The Accord has historically sold between 250,000 and 400,000 units a year compared to XC60 sales of approximately 25,000.

Bartanen said I-CAR is currently updating its Honda and Acura training available online. The new Accord will be covered in I-CAR’s Collision Repair Overview for Honda and Acura Vehicles (HON01) and should be available within the next few months.

“We have an Accord body in white on its way here right now,” Bartanen noted. “We are going to paint it to show the various steels used in this car and prepare it for display at the SEMA show.”
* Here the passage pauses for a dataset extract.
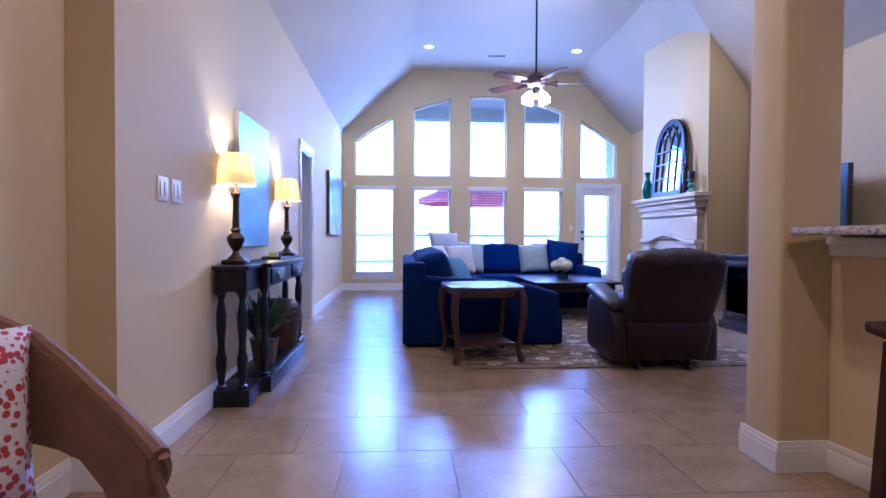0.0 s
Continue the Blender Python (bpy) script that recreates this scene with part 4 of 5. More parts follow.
# arched mirror leaning over the mantel
MW, MH = 0.82, 1.02
t = thing("arched_mirror", "arched dark wooden window-pane mirror on the mantel", "mirror", pose(4.12, 7.94, 1.576, 0, 4.5, 0))
half, spring = MW / 2, MH - MW / 2


def arch_line(r, n=24):
    return [(0, -r, 0.0)] + [(0, -r * math.cos(math.pi * k / n), spring + r * math.sin(math.pi * k / n)) for k in range(n + 1)] + [(0, r, 0.0)]


bm = bmesh.new()
bar(bm, arch_line(half - 0.035), 0.07, 0.035, (1, 0, 0))
bar(bm, arch_line(half - 0.012), 0.024, 0.05, (1, 0, 0))
bar(bm, [(0, -half + 0.03, 0.035), (0, half - 0.03, 0.035)], 0.07, 0.035, (1, 0, 0))
part("frame", bm, BLACKWOOD, t)
bm = bmesh.new()
ring = arch_line(half - 0.05)
hexa(bm, [(0.006, y, max(z, 0.04)) for _, y, z in ring], [(0.010, y, max(z, 0.04)) for _, y, z in ring])
part("mirror_glass", bm, MIRROR, t, "silvered mirror glass", smooth=False)
bm = bmesh.new()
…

The ninth generation Accord, which also contains Forward Collision Warning and Lane Departure Warning technologies, officially debuted at dealerships across the U.S. on September 19 at a base price of $21,680 plus destination charge.
 

New VW Golf Sheds Weight with Ultra High Strength Steel

Volkswagen unveiled the new Golf at a press conference in Berlin, Germany this week. The seventh-generation version of the best-selling car is 220 pounds lighter than the outgoing car, thanks in part to the use of nearly five times more ultra-high-strength steel in the body shell.

The new version’s body-in-white is 51 pounds lighter than its predecessor. The share of high-strength steels overall has gone from 66 percent in the previous Golf to 80 percent in the new one. Of this, the share of ultra-high-strength steel has gone from six to 28 percent. Key body components are joined with seamless laser welds instead of spot welds.

Even though the new version is lighter, it is 2.2 inches longer than the old car, and the wheelbase has grown by 2.3 inches.

The car also offers six airbags (dual front, side, and side curtain airbags), front safety belt pre-tensioners with load limiters and emergency locking retractors. The Golf also comes with Volkswagen’s Intelligent Crash Response System. In certain types of collision, the fuel pump is shut off instantaneously, the doors are unlocked, and the hazard lights switched on.